Reviewed work by ホルサーモン · View on DLsite
Alisa washes ashore on a strange island, hears something howling in the distance, and has to fight her way inward to find a way off — and that one-line premise is basically the whole pitch for this short, no-frills side-scrolling action game. It’s a battle-fuck title built around a single clean loop: keep your clothes on, keep shooting, don’t get pinned. If you want an hour of straightforward run-and-gun H-action with swimwear-themed animations and a gallery to mop up afterward, this is squarely aimed at you.
What works

The core design is refreshingly honest about what it is. You move left and right, you shoot enemies with guns and knives, and you try not to get cornered. There’s no jumping, no crouching, no double-tap dodge — just horizontal movement and aiming. In a genre that often bolts clumsy platforming onto erotic content, the decision to strip the mechanics down to the essentials is a real strength. It keeps the focus on positioning and crowd management, which is where a battle-fuck game actually lives. Keyboard controls are supported, so you’re not forced into an awkward gamepad setup.
The damage-and-undress system is the smart part. Taking hits costs you your upper clothing, and once you’re down to the swimwear state, any enemy that makes contact triggers an adult animation. That turns your health bar into something with stakes beyond a simple game-over counter — every hit is pushing you one step closer to being grabbed, and getting ejaculated on too many times ends the run outright. It’s a tidy bit of design where the erotic content and the fail state are the same pressure, so the lewd stuff feels earned by the gameplay rather than dropped in as a cutscene reward. You can press Q to skip an animation if you’d rather just keep playing, which is a considerate touch for replays.

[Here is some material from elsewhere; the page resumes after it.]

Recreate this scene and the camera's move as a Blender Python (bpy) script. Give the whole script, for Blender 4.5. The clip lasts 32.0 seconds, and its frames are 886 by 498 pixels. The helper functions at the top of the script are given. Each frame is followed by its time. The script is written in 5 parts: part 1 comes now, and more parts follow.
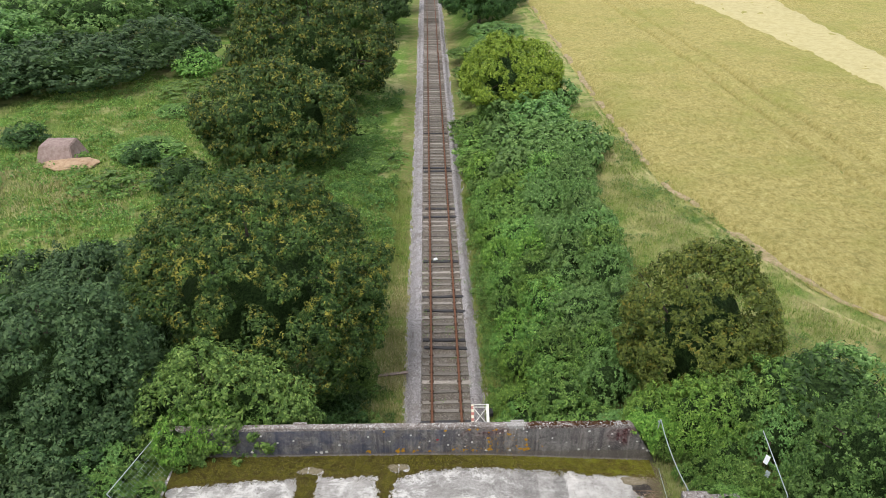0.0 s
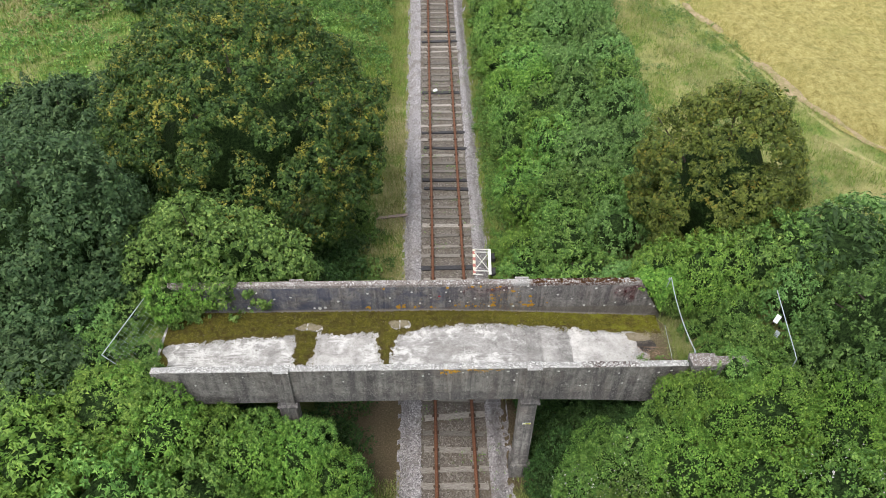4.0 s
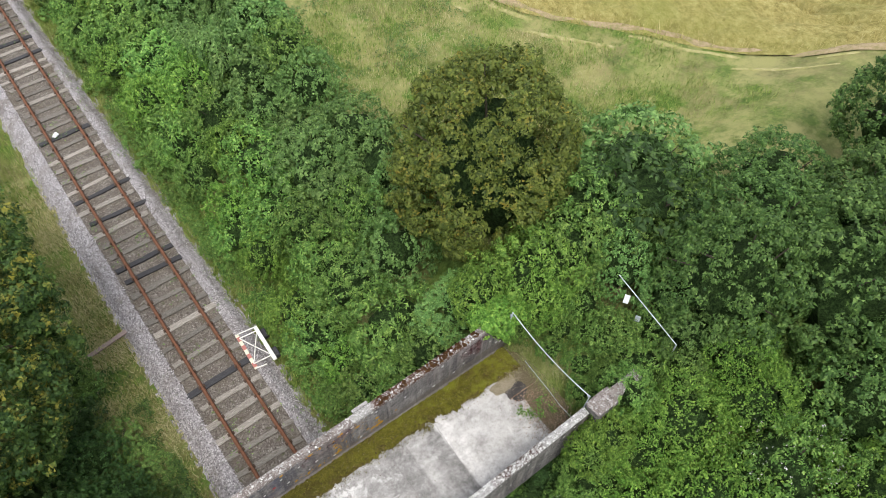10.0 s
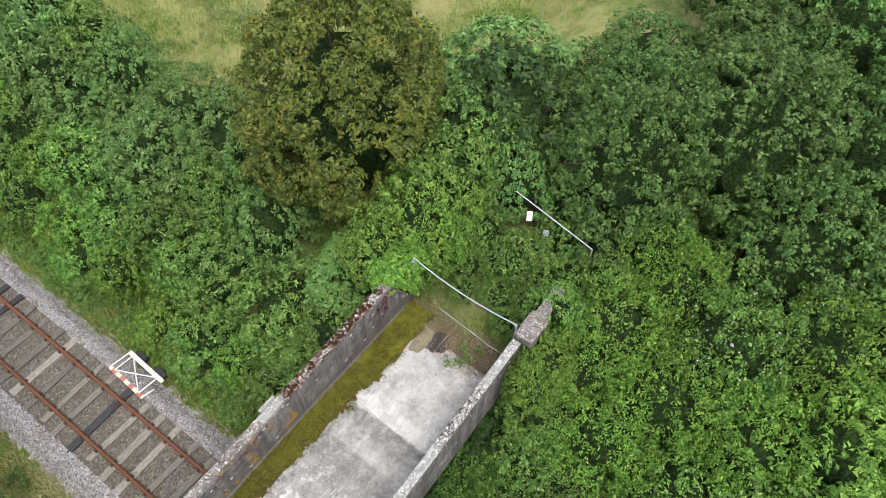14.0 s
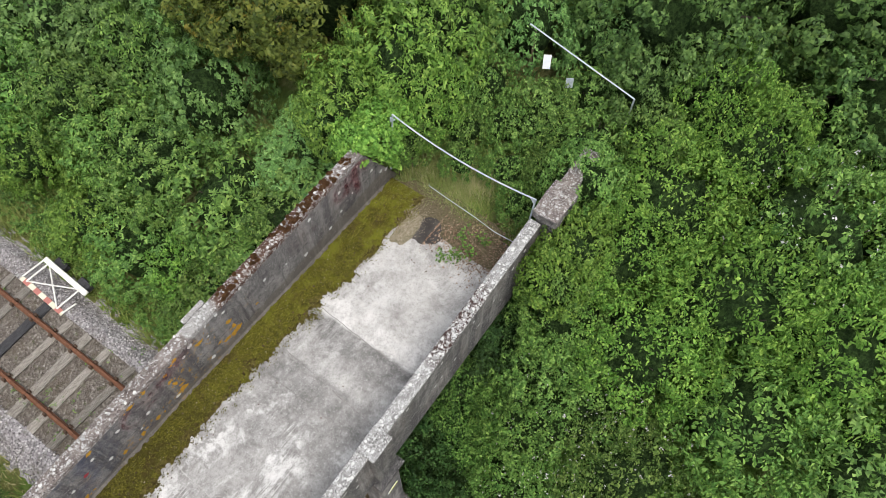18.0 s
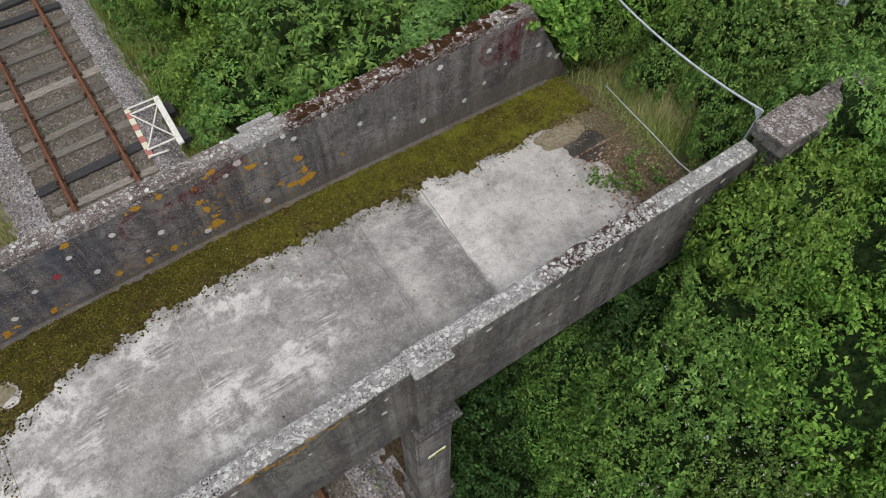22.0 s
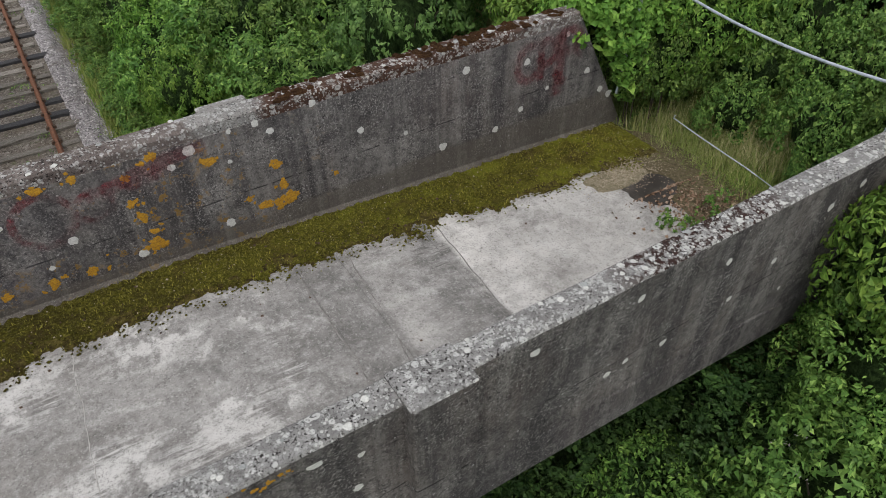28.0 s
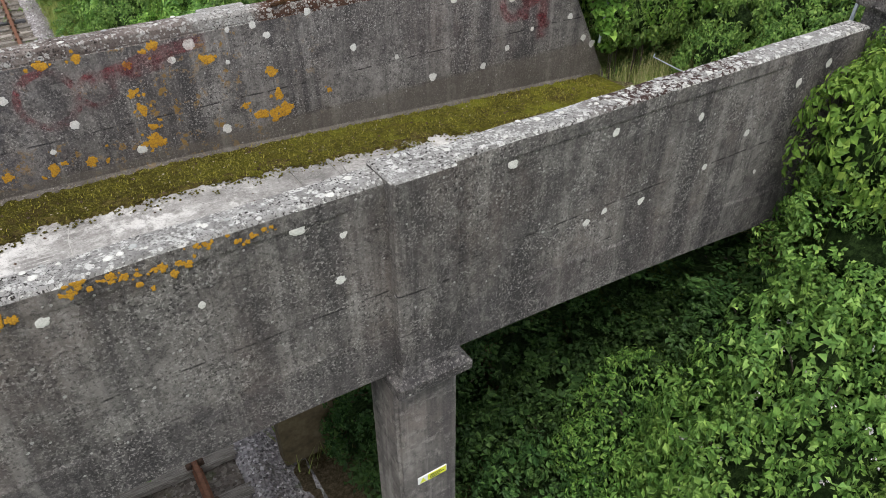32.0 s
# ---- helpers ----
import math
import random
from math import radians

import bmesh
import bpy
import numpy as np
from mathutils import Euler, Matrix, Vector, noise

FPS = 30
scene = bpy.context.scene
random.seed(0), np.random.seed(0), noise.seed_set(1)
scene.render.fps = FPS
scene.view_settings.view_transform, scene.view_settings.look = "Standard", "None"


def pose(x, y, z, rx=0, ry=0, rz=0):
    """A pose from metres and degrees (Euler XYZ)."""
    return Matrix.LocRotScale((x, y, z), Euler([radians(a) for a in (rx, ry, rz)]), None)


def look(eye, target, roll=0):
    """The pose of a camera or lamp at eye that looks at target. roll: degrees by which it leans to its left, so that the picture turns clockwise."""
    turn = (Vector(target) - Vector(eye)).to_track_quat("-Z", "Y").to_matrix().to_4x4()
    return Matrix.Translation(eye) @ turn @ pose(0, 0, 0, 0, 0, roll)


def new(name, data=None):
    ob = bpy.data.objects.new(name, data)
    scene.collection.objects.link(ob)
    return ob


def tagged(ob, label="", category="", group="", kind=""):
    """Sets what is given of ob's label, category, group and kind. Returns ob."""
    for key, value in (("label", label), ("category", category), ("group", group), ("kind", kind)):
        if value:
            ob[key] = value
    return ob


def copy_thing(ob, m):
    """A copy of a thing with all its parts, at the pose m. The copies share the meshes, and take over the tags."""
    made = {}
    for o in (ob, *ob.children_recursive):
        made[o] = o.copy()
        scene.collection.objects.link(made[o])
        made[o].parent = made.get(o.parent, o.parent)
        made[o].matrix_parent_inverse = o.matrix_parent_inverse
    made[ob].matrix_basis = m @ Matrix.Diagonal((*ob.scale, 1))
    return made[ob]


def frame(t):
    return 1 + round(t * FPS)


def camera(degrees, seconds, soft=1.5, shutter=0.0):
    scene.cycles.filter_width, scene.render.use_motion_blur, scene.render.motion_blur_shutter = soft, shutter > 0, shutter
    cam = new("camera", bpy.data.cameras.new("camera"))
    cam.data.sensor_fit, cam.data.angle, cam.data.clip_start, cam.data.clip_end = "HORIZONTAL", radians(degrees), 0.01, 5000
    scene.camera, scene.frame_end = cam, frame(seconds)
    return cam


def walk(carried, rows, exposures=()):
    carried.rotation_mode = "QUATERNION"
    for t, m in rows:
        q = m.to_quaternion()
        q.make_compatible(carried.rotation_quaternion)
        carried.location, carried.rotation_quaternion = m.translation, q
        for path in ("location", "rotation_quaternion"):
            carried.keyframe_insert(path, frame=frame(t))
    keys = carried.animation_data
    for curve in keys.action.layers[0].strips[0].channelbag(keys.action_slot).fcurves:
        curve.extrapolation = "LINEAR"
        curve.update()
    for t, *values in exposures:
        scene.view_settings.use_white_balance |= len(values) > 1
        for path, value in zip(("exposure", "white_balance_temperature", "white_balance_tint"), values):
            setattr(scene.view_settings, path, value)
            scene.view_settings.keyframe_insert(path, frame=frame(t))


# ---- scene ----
cam = camera(63.9, 32.0, 0.8)
PATH = [
    (0, (-0.92, -25.328, 24.818), (-0.877, -23.579, 23.849), 0.3),
    (0.5, (-0.957, -25.414, 24.84), (-0.914, -23.747, 23.736), 0.4),
    (1, (-1.002, -25.46, 24.88), (-0.957, -23.888, 23.644), 0.6),
    (1.5, (-1.067, -25.43, 24.961), (-1.02, -23.944, 23.623), 0.7),
    (2, (-1.076, -25.367, 24.98), (-1.03, -23.915, 23.606), 0.8),
    (2.5, (-1.103, -25.352, 24.926), (-1.055, -23.906, 23.546), 0.7),
    (4.5, (-0.995, -21.414, 24.723), (-0.951, -19.97, 23.34), 0.6),
    (5, (-0.936, -19.672, 24.69), (-0.892, -18.227, 23.307), 0.5),
    (5.5, (-0.699, -17.716, 24.671), (-0.665, -16.271, 23.289), -0.2),
    (6, (-0.541, -15.541, 24.669), (-0.512, -14.097, 23.286), -0.6),
    (6.5, (-0.471, -13.665, 24.652), (-0.443, -12.213, 23.277), -0.6),
    (7, (-0.633, -12.907, 24.755), (-0.589, -11.454, 23.381), -0.2),
    (7.5, (-0.492, -12.788, 24.864), (-0.284, -11.352, 23.488), -0.1),
    (8, (-0.591, -12.9, 25.04), (-0.229, -11.577, 23.585), 0.2),
    (8.5, (-0.723, -12.953, 25.055), (-0.257, -11.788, 23.497), 0.6),
    (9, (-0.784, -12.938, 24.954), (-0.225, -11.878, 23.353), 1.0),
    (9.5, (-0.922, -12.87, 24.929), (-0.264, -11.883, 23.319), 1.5),
    (10, (-0.971, -12.765, 24.894), (-0.229, -11.85, 23.278), 1.7),
    (10.5, (-0.856, -12.746, 24.789), (-0.053, -11.898, 23.165), 1.3),
    (11, (-0.954, -12.992, 24.39), (-0.086, -12.19, 22.777), 1.1),
    (11.5, (-0.922, -12.791, 24.219), (-0.009, -12.072, 22.591), 1.2),
    (12, (-0.868, -12.743, 24.023), (0.063, -12.063, 22.389), 1.0),
    (12.5, (-0.913, -12.672, 23.958), (0.023, -12.001, 22.323), 1.1),
    (13, (-0.833, -12.707, 23.401), (0.098, -12.032, 21.765), 0.9),
    (13.5, (-0.807, -12.615, 22.726), (0.121, -11.95, 21.084), 1.0),
    (15.5, (0.686, -11.509, 21.766), (1.615, -10.857, 20.119), 0.7),
    (16, (0.727, -11.533, 20.991), (1.642, -10.9, 19.329), 0.7),
    (16.5, (0.603, -11.635, 20.138), (1.464, -11.045, 18.432), 1.0),
    (17, (0.587, -11.598, 19.276), (1.393, -11.052, 17.529), 1.1),
    (17.5, (0.713, -11.498, 18.432), (1.504, -10.962, 16.675), 1.0),
    (18, (0.771, -11.431, 17.596), (1.567, -10.895, 15.841), 1.1),
    (18.5, (0.829, -11.436, 16.764), (1.571, -10.838, 15.006), 1.0),
    (19, (0.766, -11.508, 15.937), (1.488, -10.882, 14.18), 1.0),
    (19.5, (0.709, -11.563, 15.157), (1.419, -10.923, 13.4), 0.9),
    (20, (0.724, -11.606, 14.505), (1.399, -10.935, 12.746), 0.6),
    (20.5, (0.743, -11.62, 14.027), (1.384, -10.917, 12.267), 0.4),
    (21, (0.787, -11.615, 13.702), (1.404, -10.868, 11.952), 0.3),
    (21.5, (0.829, -11.632, 13.454), (1.44, -10.822, 11.73), 0.1),
    (22, (0.854, -11.63, 13.174), (1.453, -10.766, 11.473), 0.1),
    (22.5, (0.874, -11.61, 12.869), (1.465, -10.7, 11.189), 0.1),
    (23, (0.872, -11.597, 12.841), (1.472, -10.647, 11.186), 0.1),
    (23.5, (0.865, -11.606, 12.486), (1.479, -10.629, 10.853), 0.0),
    (24, (0.88, -11.619, 11.836), (1.508, -10.618, 10.222), -0.1),
    (24.5, (0.887, -11.588, 11.17), (1.534, -10.558, 9.582), -0.1),
    (25, (0.941, -11.523, 10.716), (1.608, -10.45, 9.166), -0.5),
    (25.5, (0.965, -11.445, 10.721), (1.684, -10.292, 9.253), -0.4),
    (27.5, (1.02, -11.465, 9.83), (1.798, -10.208, 8.483), -0.6),
    (28, (1.017, -11.47, 9.824), (1.798, -10.213, 8.477), -0.5),
    (28.5, (0.864, -11.729, 9.841), (1.645, -10.472, 8.496), -0.5),
    (29, (0.557, -12.253, 9.845), (1.334, -10.993, 8.5), -0.6),
    (29.5, (0.402, -12.522, 9.877), (1.18, -11.262, 8.532), -0.7),
    (30, (0.405, -12.578, 9.871), (1.196, -11.298, 8.554), -0.6),
    (30.5, (0.403, -12.633, 9.851), (1.235, -11.293, 8.622), -0.5),
    (31, (0.395, -12.689, 9.649), (1.243, -11.323, 8.459), -0.6),
    (31.5, (0.43, -12.671, 9.084), (1.279, -11.303, 7.897), -0.5),
    (32, (0.42, -12.66, 8.536), (1.27, -11.292, 7.35), -0.5),
]
EXPOSURES = [(0, 0.62), (1.2, 0.78), (5, 0.82), (8, 0.74), (10, 0.82), (13, 0.9), (17, 0.9), (18.5, 0.68), (20, 0.4), (22, 0.24), (24, 0.16), (28, 0.12), (29, 0.2), (30, 0.4), (31, 0.47), (32, 0.7)]
walk(cam, [(t, look(e, g, r)) for t, e, g, r in PATH], EXPOSURES)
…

On the content side, the numbers are reasonable for the scope. Three stages, sixteen enemy types, and two adult animations each gives you thirty-two scenes to find, almost all framed around the swimwear premise, with the body-size-disparity angle running through the encounters. The gallery mode is fully implemented and unlocks animations for any enemy you’ve beaten at least once, so completionists have a clear goal to chase after the roughly one-hour clear. There’s also a genuinely funny safety net: when you do hit a game over, a strange older man offers to refill your ammunition so you can restart, which is a goofy in-world excuse to keep going instead of bouncing you to a menu. The work also leans on its music as a listed feature, and an action game like this lives or dies partly on whether the audio carries the momentum.
What doesn’t

The honesty cuts both ways: a roughly one-hour runtime with only horizontal movement is going to feel thin to anyone expecting much depth. With no jumping, crouching, or more advanced mechanics, the moment-to-moment play is about as simple as action games get, and that simplicity can tip into repetition well before the third stage if shooting-while-walking isn’t enough to hold you on its own. Two animations per enemy is a fair count, but it also means the variety is front-loaded — once you’ve seen a given foe’s pair of scenes, there’s nothing new from that enemy except in the gallery.
The bigger asterisk is performance. The developer explicitly tells you to play the demo first to check that it runs, and offers three resolution steps — 1280×720 down to 960×540 or 640×360 — specifically because the default may run slowly on some setups. That’s a candid heads-up, but it’s also a warning sign: an action game that stutters is an action game whose timing falls apart, and the fact that the dev built in fallback resolutions and an open bug-report channel suggests this isn’t a fully frictionless package out of the box. Treat the demo as mandatory, not optional.
Who should buy this

Good news for non-Japanese readers: this work supports English text, so you don’t need any Japanese to play and enjoy it. It’s a fit if you specifically like battle-fuck action — swimwear-themed scenes, a clothing-loss damage system, and a quick gallery to fill out — and you value a tight, simple loop over length or complexity. If you want a long campaign, branching mechanics, or a story with any real weight, look elsewhere; the premise here is deliberately bare. And whatever you do, run the demo first to confirm it performs on your machine before buying.
Verdict

6.5 / 10 — a clean, self-aware little battle-fuck action game that nails its one core idea, held back by a short runtime, thin mechanical variety, and performance caveats the developer is up front about.